Friday, February 13, 2009

Five years free VA care for veterans

Five years free VA care for veterans

By Arlene Gross

February 11, 2009 | 02:59 PM

Two recent changes by the Veterans Administration will expand health care eligibility for veterans, thanks to a provision under the National Defense Authorization Act of 2008.

Military veterans who served in combat since Nov. 11, 1998, including veterans of the wars of Iraq and Afghanistan, are now eligible for five years of free medical care for most conditions from the Department of Veterans Affairs. The measure increases a two-year limit that has been in effect for nearly a decade.

"In these hard times, anything to help, particularly returning vets, is great," said Mario Buonpane, chairman of the Huntington Veterans Advisory Board.

The five-year deadline has no effect upon veterans with medical conditions related to their military service, according to a statement issued by the Department of Veterans Affairs. Veterans may apply at any time after their discharge from the military — even decades later — for medical care for service-connected health problems. The new provision applies to care in a VA hospital, outpatient clinic or nursing home. It also extends VA dental benefits to 180 days after discharge, from a previous limit of 90 days for most veterans.

Combat veterans discharged between Nov. 11, 1998, and Jan. 16, 2003, who never took advantage of the VA's health care system have until Jan. 27, 2011, to qualify for free VA health care.

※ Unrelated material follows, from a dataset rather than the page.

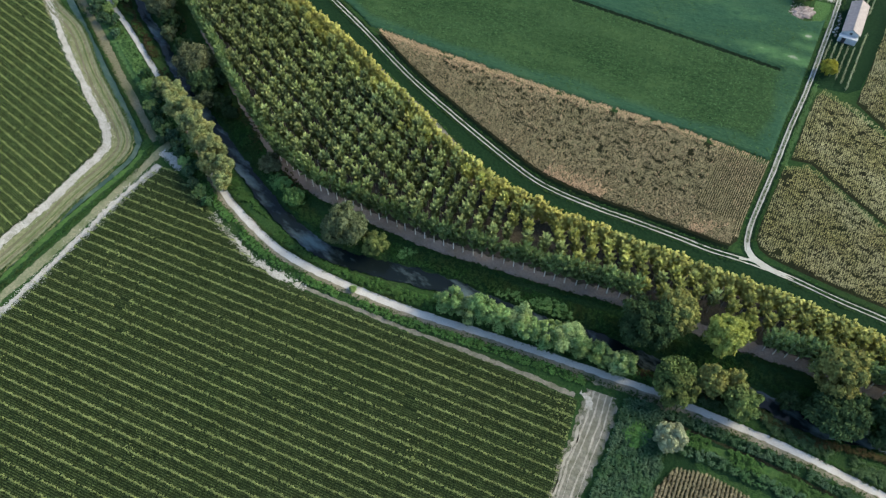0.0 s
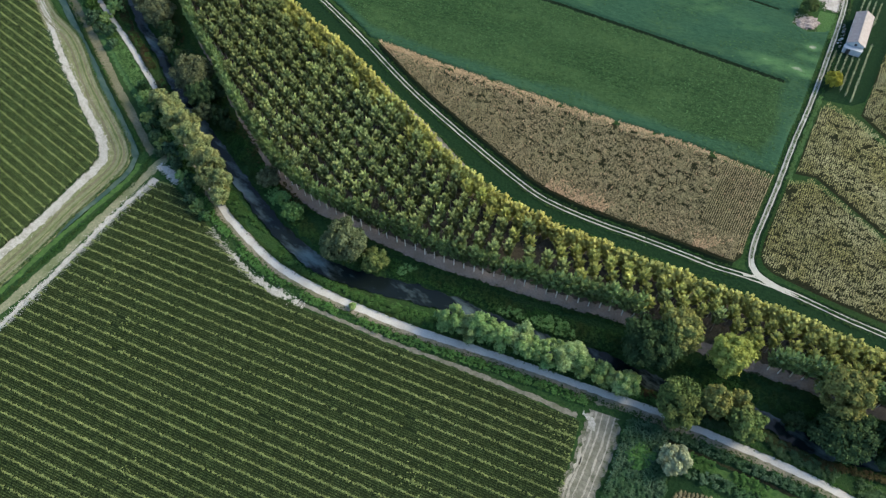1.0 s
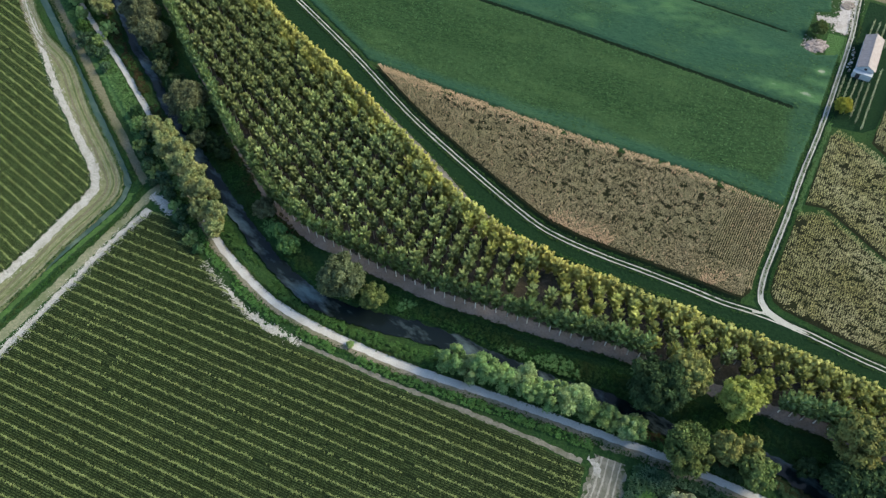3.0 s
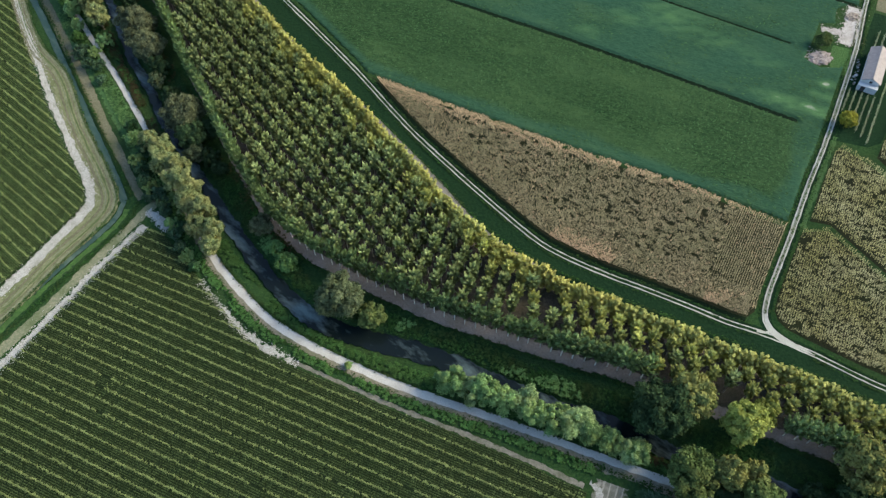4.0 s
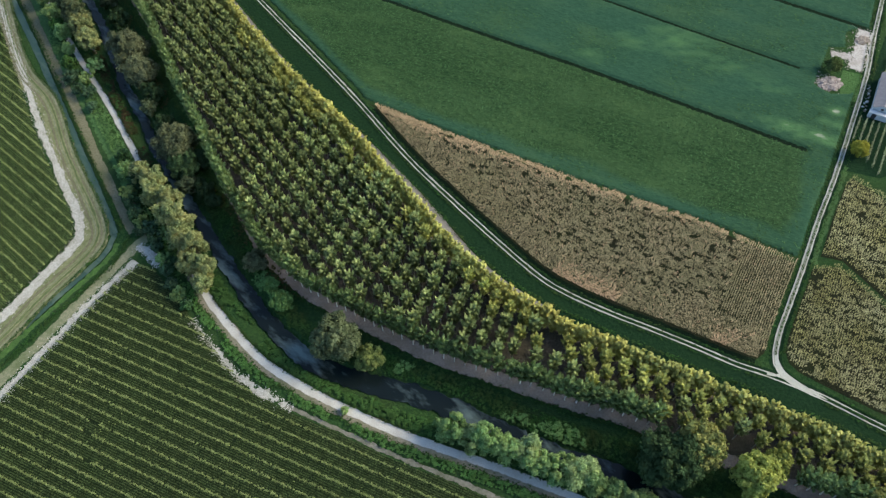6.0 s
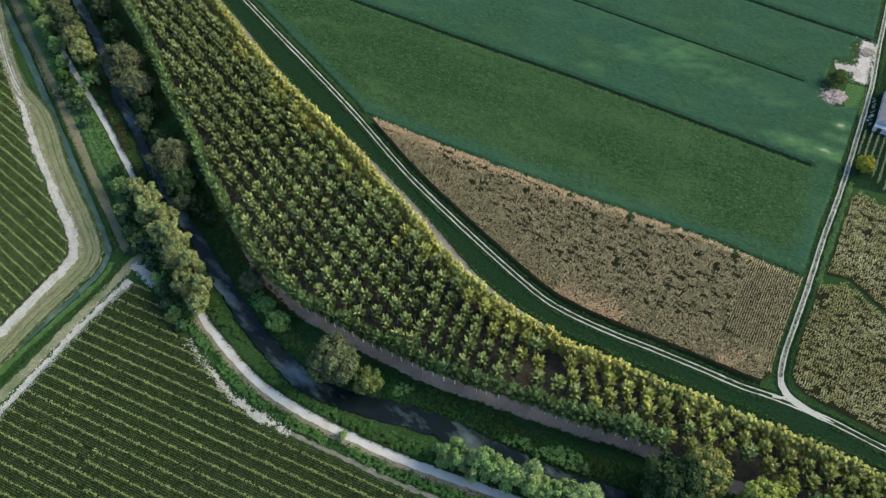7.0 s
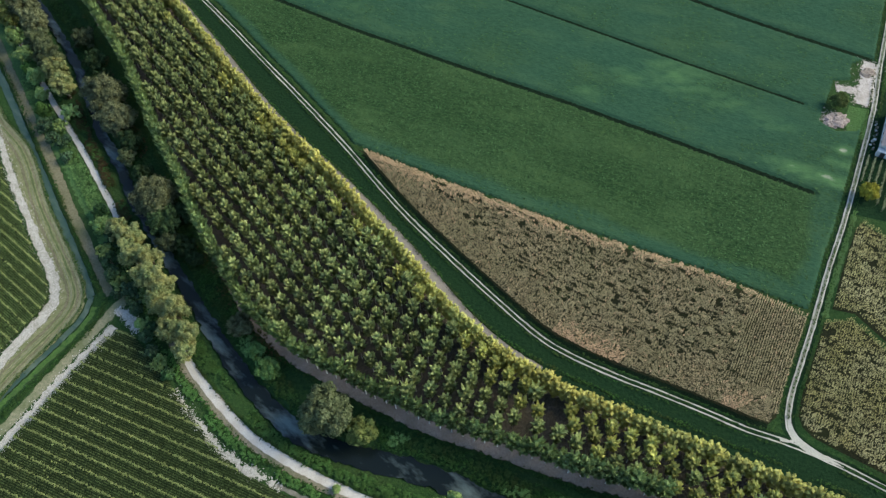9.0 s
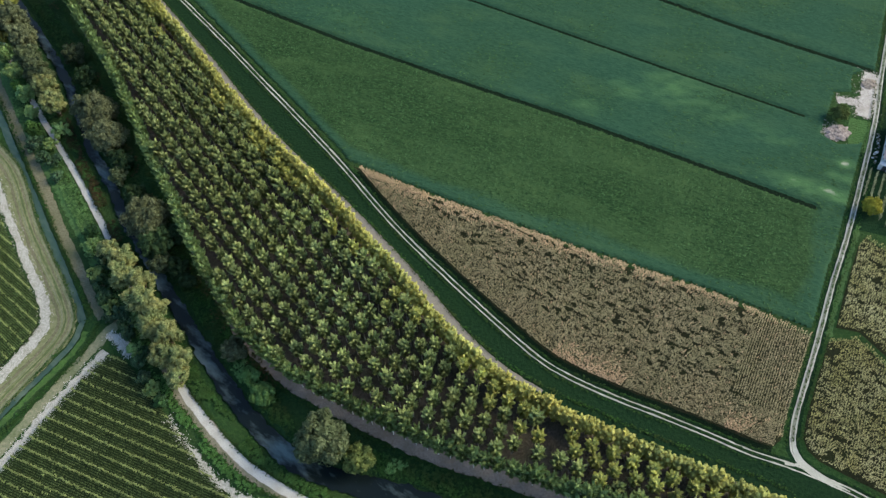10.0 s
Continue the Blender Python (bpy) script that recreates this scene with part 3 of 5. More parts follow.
structure("plantation_floor", sheet("plantation_floor", plantation, 0.010, M_BROWN), "reddish-brown soil under the poplars", "soil")
structure("grey_headland", ribbon("grey_headland", shifted(GREY_LINE, np.interp(GREY_LINE[:, 0], [-45, -5], [-1.8, 0.5]))[GREY_LINE[:, 0] < 26], np.interp(GREY_LINE[GREY_LINE[:, 0] < 26, 0], [-45, -5, 26], [3.4, 3.0, 1.0]), 0.024, M_GREYDIRT, 0.12, 21), "grey bare dirt headland beside the poplars", "soil")


def field_track(name, line, label, seed, lift=0.0, gauge=1.28):
    """A two-wheel farm track: a grass bed with two gravel ruts."""
    root = structure(name, ribbon(name, line, 3.4, 0.014 + lift, M_VERGE, 0.2, seed), label, "road")
    for side in (-gauge / 2, gauge / 2):
        child("wheel_rut", ribbon("wheel_rut", shifted(line, side), 0.40 + wobble(len(line), seed + int(side * 10), 0.10, 0.5), 0.05 + lift, M_RUT, 0.08, seed + int(side * 20), 3), root, "pale gravel wheel rut")
    return root


field_track("road_1", TRACK_LINE, "farm track with two pale gravel ruts and grass between", 31)
structure("road_bed", ribbon("road_bed", SIDE_LINE, 1.2, 0.040, M_RUTBED, 0.12, 44), "pale worn middle of the farm track", "road")
fork = smooth_line([(97.2, 44.2), (94.2, 45.9), (91.2, 47.7), (88.6, 49.7), (87.1, 51.9), (86.6, 54.2), (86.8, 57.4)], 0.8)
structure("road_fork", ribbon("road_fork", fork, np.interp(np.linspace(0, 1, len(fork)), [0, 0.35, 0.55, 0.75, 1], [0.3, 1.5, 2.0, 1.5, 0.4]), 0.066, M_FORK, 0.06, 45), "pale gravel where the two farm tracks meet", "road")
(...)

The five-year window is also open to activated reservists and members of the National Guard, if they served in combat after Nov. 11, 1998 and were discharged under other than dishonorable conditions.

A second initiative announced by the VA last month opens enrollment to its health care system to about 265,000 veterans whose incomes exceed current limits.

Starting July 2009, Priority 8 veterans, whose incomes are up to 10 percent higher than current VA eligibility limits, will be eligible for coverage.

In 1996, Congress established a priority-based enrollment system for VA and a uniform package of medical benefits for all enrollees. The legislation required that the Secretary of Veterans Affairs reassess the demand for services each year, and determine whether to change eligibility requirements to provide timely, quality care to all enrollees.

A tremendous growth in the number of veterans seeking enrollment led the VA to initially suspend enrollment for Priority 8 veterans, the lowest priority classification.

VA Department computer systems are being modified to accommodate the changes.

Originally opened in April 1928, the Northport Veterans Affairs Medical Center, on Middleville Road, is the only federally funded hospital for veterans on Long Island. Northport also has three community-based primary care/mental health clinics in Plainview, Patchogue and Westhampton.

With 201 hospital beds and 150 long-term care beds, the Northport facility treated more than 33,500 outpatients last year and 1,781 patients returning from Iraq and Afghanistan since October 2001, said Joe Sledge, spokesman for the facility.

Any expansion of veterans' health care is obviously a good thing, Sledge said. He added that veterans who haven't yet used VA services but are interested should contact the medical center director and speak with an eligibility specialist.

"We'll assist them in any way possible to determine their eligibility for health care," Sledge said. "It's our privilege to serve veterans. That's why we're here."